We evaluated PredPatt manually on several randomly sampled sentences taken from the UD banks of Chinese, English, Hebrew, Hindi and Spanish. This evaluation runs PredPatt with the gold standard UD parse. For each language, we report the number of sentences evaluated along with the number of extractions from those sentences (a proxy for recall) and precision (95% confidence interval).
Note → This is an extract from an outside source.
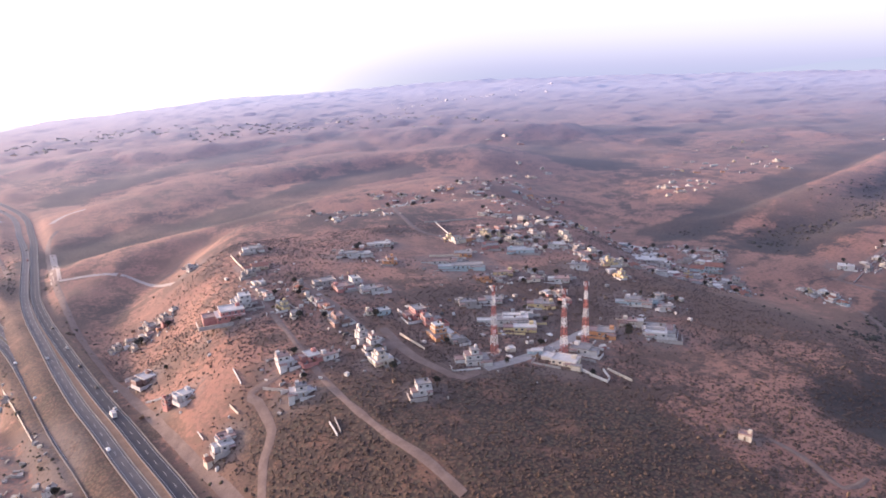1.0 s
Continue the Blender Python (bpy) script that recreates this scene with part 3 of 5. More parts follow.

Lang | #Sent | #Output | Precision |
---|---|---|---|
Chinese | 98 | 375 | 69.1% ± 4.7% |
English | 79 | 210 | 86.2% ± 4.7% |
Hebrew | 12 | 30 | 66.7% ± 17.9% |
Hindi | 22 | 50 | 52.0% ± 14.3% |
Spanish | 27 | 55 | 70.9% ± 12.4% |
We sampled 1000 sentences uniformly at random from Concretely Annotated Gigaword (Ferraro et al., 2014), which provides constituency parses from Stanford CoreNLP. We converted these parses to Universal Dependencies using the PyStanfordDependencies tool. We focus on English because it is one of the only UD languages that has highly accurate automatic parsers. Instances were judged as binary "good" or "bad", three-way redundant, by workers on Mechanical Turk, following a qualification test to verify annotator reliability.
Running PredPatt on these 1000 sentences gave rise to 2380 automatically identified predicate-argument instances.[*] Overall, the proportion of instances labeled “good” (precision) is 80.3% (±1.6%). This is quite good given how heavily PredPatt relies on quality of the automatic parses.
[*]: We added one English-specific tweak to PredPatt output for the HIT, which filters dummy arguments from relative clauses (i.e., "which", "who" or "that"). Unfortunately, there is no language-independent way to filter these dummy arguments under the UD specification.
We trained a confidence estimator based on this data, which allows us to
improve precision at the expense of recall by thresholding the
confidence score. We trained a simple logistic regression classifier on
the each worker’s judgements. We use the following features: the
identity of which rules that fire, the identity of the conjunction of
the governing relations of each argument in the UD parse (e.g.,
nsubj+dobj+iobj
), the number of arguments, the predicate
name length, and the sentence length. Results are presented and
discussed in .
The figure below shows the calibration score alongside the precision against the majority vote of the 3 workers. The plot is an average of 5-fold cross-validation. We see that thresholding by the confidence increases precision without much loss in the number of extractions. For example, thresholding at a confidence of 80%, we get 91% precision with 30% of extractions; thresholding at 60% we get 84% precision and keep 85% of extractions.